▸ Records with scene code:

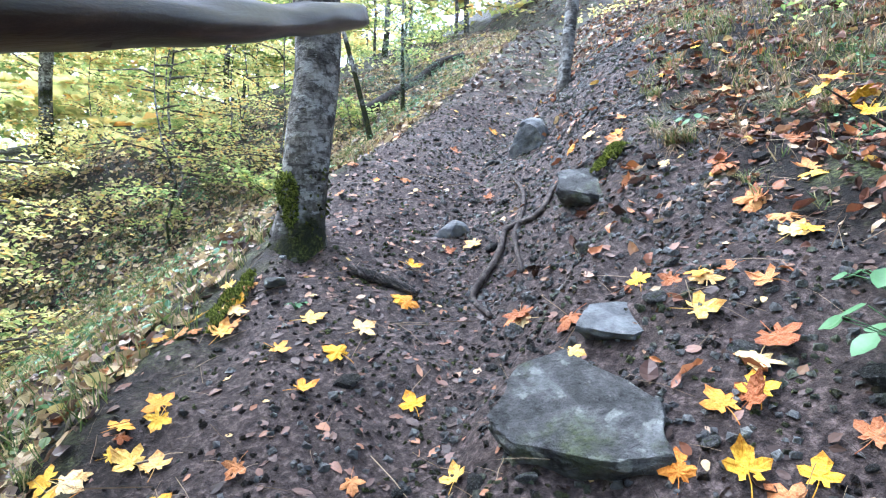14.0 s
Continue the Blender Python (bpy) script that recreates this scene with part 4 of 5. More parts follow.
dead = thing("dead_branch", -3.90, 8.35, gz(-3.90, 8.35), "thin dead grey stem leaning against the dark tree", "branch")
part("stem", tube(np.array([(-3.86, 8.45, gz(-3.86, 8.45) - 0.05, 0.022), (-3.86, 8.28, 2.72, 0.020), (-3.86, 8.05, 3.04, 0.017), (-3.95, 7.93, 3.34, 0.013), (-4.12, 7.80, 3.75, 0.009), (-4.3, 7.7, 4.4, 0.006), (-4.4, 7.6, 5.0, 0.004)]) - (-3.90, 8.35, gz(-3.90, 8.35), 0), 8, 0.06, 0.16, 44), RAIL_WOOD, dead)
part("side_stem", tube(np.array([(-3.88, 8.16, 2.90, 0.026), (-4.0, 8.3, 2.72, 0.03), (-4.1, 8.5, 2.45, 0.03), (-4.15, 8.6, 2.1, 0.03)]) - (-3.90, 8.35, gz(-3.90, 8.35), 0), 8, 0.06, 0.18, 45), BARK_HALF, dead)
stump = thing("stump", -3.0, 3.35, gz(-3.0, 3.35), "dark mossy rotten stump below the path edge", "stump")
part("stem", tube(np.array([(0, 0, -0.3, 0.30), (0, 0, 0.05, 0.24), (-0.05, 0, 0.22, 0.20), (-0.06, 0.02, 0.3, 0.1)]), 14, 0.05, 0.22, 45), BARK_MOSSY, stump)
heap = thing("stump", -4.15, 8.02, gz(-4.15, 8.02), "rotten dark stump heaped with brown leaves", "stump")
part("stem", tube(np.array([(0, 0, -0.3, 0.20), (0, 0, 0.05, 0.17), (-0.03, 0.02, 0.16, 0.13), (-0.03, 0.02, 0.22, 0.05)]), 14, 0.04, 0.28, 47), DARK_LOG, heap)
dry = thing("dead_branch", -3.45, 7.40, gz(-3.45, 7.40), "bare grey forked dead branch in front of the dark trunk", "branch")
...
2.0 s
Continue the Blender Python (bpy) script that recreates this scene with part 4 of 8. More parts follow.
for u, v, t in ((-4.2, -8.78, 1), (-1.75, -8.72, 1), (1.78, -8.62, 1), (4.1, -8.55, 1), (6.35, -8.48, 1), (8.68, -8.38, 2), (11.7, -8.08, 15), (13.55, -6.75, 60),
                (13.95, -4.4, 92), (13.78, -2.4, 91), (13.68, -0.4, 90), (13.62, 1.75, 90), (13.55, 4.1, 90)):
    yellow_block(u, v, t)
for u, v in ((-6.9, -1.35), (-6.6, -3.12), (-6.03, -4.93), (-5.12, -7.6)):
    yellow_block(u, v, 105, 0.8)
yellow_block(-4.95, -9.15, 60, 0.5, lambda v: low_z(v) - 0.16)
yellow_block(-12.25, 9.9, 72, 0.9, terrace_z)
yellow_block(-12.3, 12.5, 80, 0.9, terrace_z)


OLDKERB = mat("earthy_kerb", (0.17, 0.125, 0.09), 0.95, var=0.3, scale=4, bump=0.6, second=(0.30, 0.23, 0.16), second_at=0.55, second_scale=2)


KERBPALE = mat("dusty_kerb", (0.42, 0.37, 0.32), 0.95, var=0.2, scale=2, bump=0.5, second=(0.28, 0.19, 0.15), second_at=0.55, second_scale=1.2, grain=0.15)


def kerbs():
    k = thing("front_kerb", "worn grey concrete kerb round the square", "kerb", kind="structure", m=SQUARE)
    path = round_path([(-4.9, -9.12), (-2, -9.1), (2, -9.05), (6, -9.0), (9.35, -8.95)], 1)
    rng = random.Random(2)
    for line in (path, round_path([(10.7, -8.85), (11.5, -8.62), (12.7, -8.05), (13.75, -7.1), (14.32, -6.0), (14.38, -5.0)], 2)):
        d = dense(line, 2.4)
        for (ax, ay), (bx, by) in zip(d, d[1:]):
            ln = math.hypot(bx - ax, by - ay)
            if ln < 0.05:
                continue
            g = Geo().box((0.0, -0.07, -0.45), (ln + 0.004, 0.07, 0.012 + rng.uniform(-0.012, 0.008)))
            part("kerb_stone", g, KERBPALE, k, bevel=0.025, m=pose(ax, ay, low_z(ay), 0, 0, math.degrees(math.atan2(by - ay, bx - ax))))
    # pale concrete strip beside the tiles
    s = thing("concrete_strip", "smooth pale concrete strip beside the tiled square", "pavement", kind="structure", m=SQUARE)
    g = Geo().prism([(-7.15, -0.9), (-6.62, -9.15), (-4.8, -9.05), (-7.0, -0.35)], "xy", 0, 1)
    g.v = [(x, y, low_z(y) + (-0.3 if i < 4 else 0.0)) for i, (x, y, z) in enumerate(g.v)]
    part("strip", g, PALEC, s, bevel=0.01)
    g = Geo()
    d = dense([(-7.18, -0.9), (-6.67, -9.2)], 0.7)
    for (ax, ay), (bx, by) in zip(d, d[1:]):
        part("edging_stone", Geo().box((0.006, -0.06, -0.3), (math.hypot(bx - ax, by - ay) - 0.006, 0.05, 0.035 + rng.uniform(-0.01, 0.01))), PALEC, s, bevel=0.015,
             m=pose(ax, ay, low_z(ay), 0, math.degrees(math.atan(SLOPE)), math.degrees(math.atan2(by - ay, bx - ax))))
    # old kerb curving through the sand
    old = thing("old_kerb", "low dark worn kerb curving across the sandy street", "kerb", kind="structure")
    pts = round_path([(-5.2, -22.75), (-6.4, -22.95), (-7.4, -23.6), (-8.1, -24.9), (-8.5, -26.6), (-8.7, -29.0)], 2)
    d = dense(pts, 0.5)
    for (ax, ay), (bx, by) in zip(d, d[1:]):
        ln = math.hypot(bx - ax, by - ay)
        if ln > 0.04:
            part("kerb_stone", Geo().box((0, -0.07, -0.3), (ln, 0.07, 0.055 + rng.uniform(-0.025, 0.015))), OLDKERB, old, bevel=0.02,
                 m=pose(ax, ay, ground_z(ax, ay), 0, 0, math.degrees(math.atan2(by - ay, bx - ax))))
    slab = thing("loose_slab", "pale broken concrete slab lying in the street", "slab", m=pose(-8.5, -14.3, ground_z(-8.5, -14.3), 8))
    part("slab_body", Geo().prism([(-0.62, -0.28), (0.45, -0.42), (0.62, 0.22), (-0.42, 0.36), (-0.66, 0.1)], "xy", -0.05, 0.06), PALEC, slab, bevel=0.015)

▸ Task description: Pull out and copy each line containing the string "this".

▸ Answer below:
Continue the Blender Python (bpy) script that recreates this scene with part 4 of 5. More parts follow.
Continue the Blender Python (bpy) script that recreates this scene with part 4 of 8. More parts follow.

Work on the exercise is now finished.